Ultimately, however, the value of the platform we seek to promote lies in its usefulness to decision-makers—including their ability to trust the platform, their own openness toward information derived via crowd-forecasting methods, and their ability to ingest the information and make inferences and deductions. It is our belief that, while a simple yes or no answer on a question may at times be valuable—like, will candidate XX win the 2024 presidential election—the ability for decision-makers to use the information will ultimately depend on their own processes for information adjudication and resource allocation.
At this point, our theory of a platform for crowd-forecasting cybersecurity is articulated fairly robustly.
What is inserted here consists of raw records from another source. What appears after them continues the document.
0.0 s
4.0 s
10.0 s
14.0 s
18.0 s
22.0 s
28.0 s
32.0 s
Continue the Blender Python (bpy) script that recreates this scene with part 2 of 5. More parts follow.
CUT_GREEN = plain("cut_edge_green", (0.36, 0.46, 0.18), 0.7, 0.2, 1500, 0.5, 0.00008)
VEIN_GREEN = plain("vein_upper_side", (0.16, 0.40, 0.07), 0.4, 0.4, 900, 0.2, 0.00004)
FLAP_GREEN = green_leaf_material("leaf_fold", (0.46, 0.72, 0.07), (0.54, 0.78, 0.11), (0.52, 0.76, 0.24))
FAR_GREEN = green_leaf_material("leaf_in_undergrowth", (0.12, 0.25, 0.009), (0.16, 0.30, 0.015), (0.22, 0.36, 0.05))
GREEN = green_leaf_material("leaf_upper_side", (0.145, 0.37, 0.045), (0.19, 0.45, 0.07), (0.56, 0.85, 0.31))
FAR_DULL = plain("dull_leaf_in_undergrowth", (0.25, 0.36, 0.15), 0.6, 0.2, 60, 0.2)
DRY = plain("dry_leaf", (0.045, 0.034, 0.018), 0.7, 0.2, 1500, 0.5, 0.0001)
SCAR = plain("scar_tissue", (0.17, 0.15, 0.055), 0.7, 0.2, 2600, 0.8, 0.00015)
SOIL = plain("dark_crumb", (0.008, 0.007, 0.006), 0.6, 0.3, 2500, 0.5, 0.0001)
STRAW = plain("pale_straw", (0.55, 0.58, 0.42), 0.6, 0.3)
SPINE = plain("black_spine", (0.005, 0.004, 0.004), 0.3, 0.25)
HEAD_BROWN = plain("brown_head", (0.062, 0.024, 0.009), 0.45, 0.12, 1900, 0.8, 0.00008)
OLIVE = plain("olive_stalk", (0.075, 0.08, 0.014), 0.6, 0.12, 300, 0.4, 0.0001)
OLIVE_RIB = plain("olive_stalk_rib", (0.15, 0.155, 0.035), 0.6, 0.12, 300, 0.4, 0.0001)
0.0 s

Naturally, the question turns to implementation: What might the platform look like? What are the options for a beta version? Whose opinions should be solicited? What questions should be asked? Our forthcoming paper, “Betting on Cyber: An Analytical Framework for a Cybersecurity Crowd-Forecasting Platform,” to be published in early December through the R Street Institute, will offer answers to these practical concerns. Our conclusion is that the practical problems of creating a market are likely solvable.
Our next step is to go and test that belief. We hope to build and run a beta test of the concept with real-world experts and real-world questions.
In pursuing this venture, we are both optimistic and cautious. We think the concept of crowd-forecasting offers promise. We think it can be part of an effort to reduce the cybersecurity knowledge deficit. And, in the end, we think that asking and answering relevant cybersecurity questions can aid decision-makers across the cyberspace domain—and ultimately increase security, improve outcomes and facilitate resource allocation.